### AVAILABLE DATA
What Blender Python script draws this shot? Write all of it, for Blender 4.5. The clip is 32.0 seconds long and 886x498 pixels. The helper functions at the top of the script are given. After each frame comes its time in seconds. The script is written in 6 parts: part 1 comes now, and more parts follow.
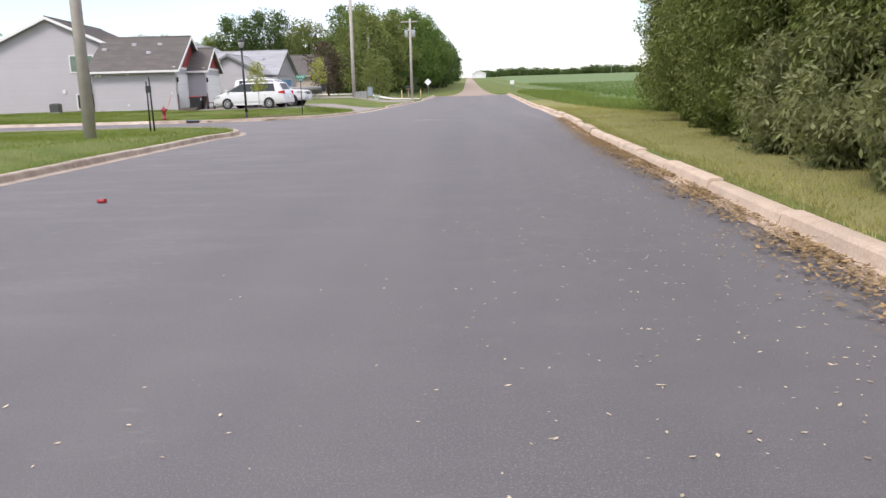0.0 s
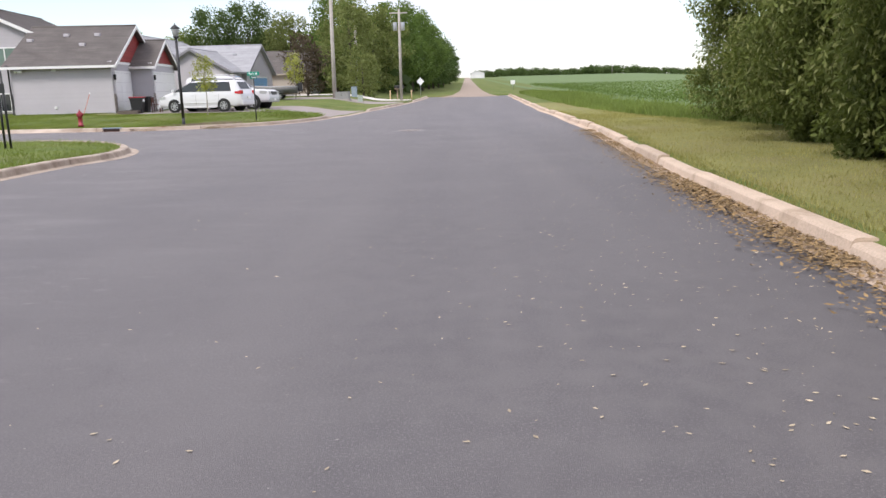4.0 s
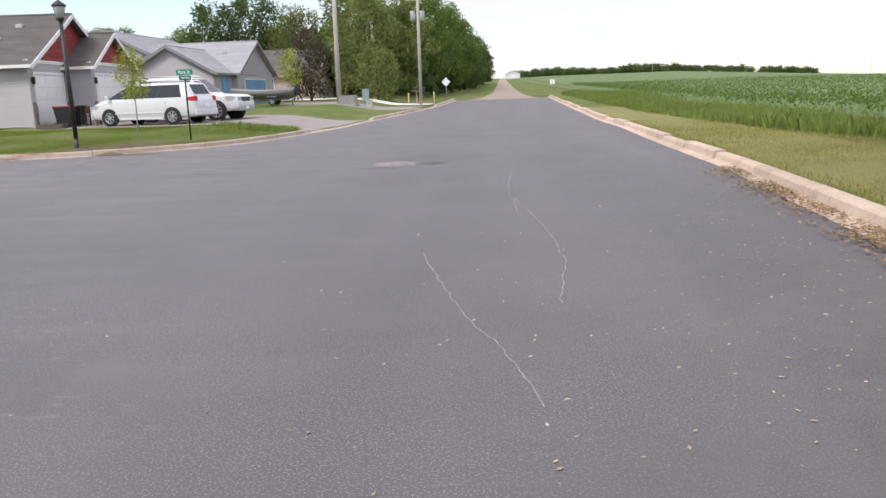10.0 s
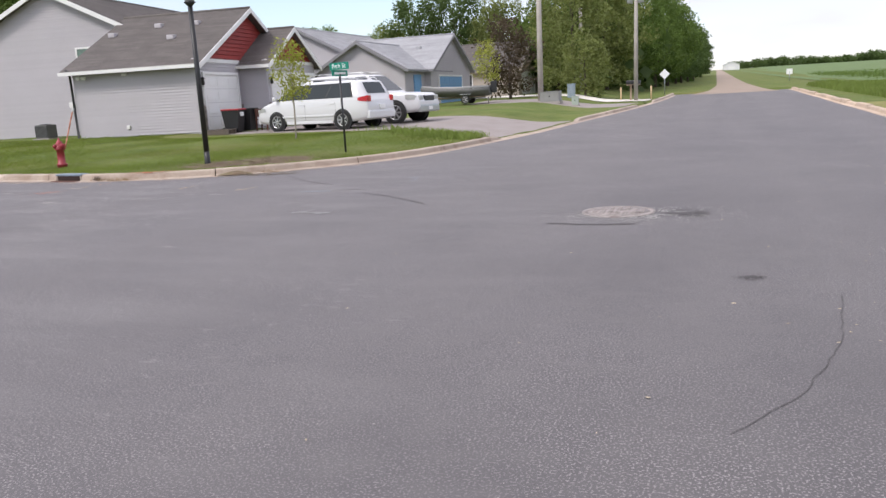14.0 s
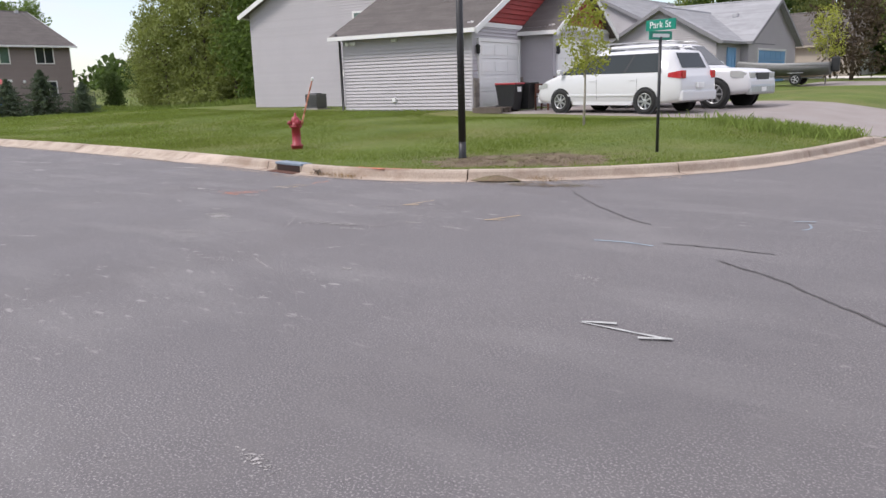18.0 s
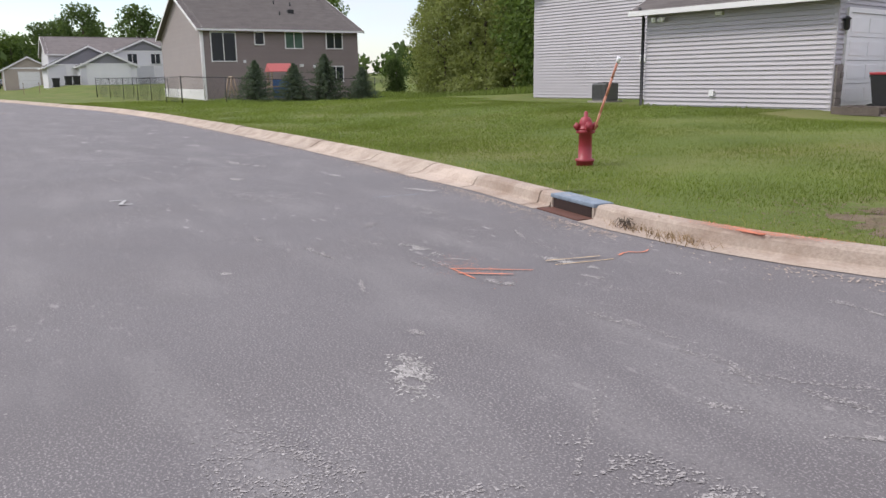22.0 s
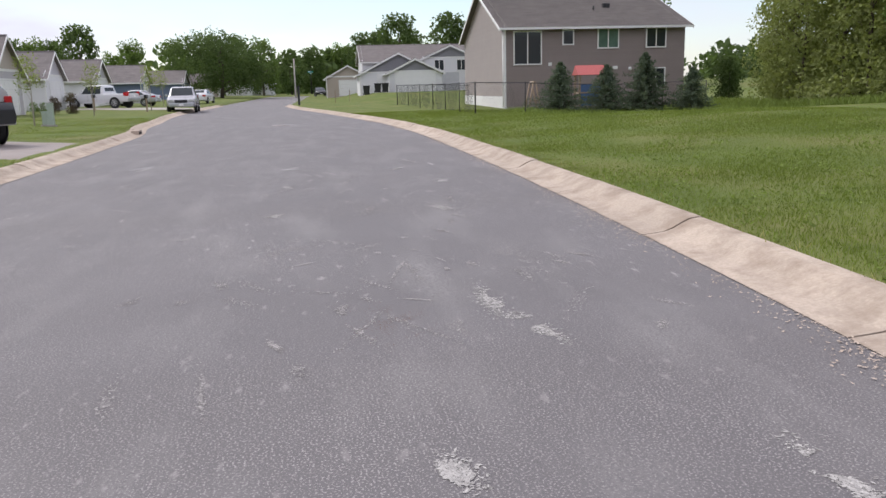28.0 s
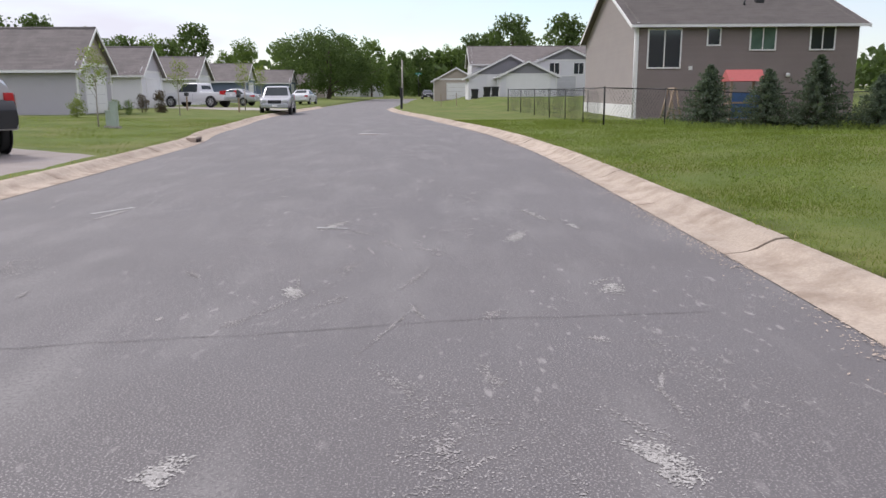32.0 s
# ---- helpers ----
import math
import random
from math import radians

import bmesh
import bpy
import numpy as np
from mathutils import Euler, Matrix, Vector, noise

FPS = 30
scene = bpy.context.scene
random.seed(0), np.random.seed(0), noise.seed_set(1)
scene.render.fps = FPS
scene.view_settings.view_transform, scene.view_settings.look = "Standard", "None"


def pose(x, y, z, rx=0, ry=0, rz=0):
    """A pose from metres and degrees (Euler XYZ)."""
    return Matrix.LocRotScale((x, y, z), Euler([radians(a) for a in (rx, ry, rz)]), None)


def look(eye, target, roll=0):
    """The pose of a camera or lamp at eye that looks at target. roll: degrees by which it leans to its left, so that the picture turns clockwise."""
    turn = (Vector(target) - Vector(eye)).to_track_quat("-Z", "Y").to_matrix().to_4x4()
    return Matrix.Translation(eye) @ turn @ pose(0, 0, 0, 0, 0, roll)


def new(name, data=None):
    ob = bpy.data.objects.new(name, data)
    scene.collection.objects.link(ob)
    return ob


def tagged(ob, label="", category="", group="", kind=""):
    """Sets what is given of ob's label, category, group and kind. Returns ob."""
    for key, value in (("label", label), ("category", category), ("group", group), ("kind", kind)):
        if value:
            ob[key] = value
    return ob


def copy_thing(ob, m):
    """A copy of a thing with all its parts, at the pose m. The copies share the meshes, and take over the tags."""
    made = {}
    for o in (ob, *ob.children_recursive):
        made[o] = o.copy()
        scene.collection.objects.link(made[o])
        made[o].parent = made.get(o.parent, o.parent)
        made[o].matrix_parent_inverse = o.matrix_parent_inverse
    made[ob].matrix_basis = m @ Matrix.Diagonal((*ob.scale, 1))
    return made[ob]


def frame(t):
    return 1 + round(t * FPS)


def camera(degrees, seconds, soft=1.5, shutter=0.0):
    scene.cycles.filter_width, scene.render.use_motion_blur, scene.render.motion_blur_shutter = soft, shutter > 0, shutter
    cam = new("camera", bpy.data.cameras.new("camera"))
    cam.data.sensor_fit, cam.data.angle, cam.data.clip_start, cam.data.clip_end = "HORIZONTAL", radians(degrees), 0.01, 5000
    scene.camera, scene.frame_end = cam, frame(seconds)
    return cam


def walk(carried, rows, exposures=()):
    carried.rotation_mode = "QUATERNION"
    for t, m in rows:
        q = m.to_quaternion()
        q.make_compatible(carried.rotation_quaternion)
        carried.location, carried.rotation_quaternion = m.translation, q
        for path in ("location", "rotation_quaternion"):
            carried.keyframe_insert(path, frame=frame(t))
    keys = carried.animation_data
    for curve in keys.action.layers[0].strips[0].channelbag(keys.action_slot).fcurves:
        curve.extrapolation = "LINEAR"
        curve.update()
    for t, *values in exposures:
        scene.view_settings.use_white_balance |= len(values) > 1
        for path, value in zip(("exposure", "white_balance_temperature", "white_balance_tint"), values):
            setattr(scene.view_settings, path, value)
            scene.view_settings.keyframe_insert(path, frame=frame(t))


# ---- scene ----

### GIVEN REQUEST
Only the lines from the one containing "# ---- helpers" through the one containing "scene.render.fps = FPS" are to be reproduced, exactly as they appear.

### EXERCISE RESULT
# ---- helpers ----
import math
import random
from math import radians

import bmesh
import bpy
import numpy as np
from mathutils import Euler, Matrix, Vector, noise

FPS = 30
scene = bpy.context.scene
random.seed(0), np.random.seed(0), noise.seed_set(1)
scene.render.fps = FPS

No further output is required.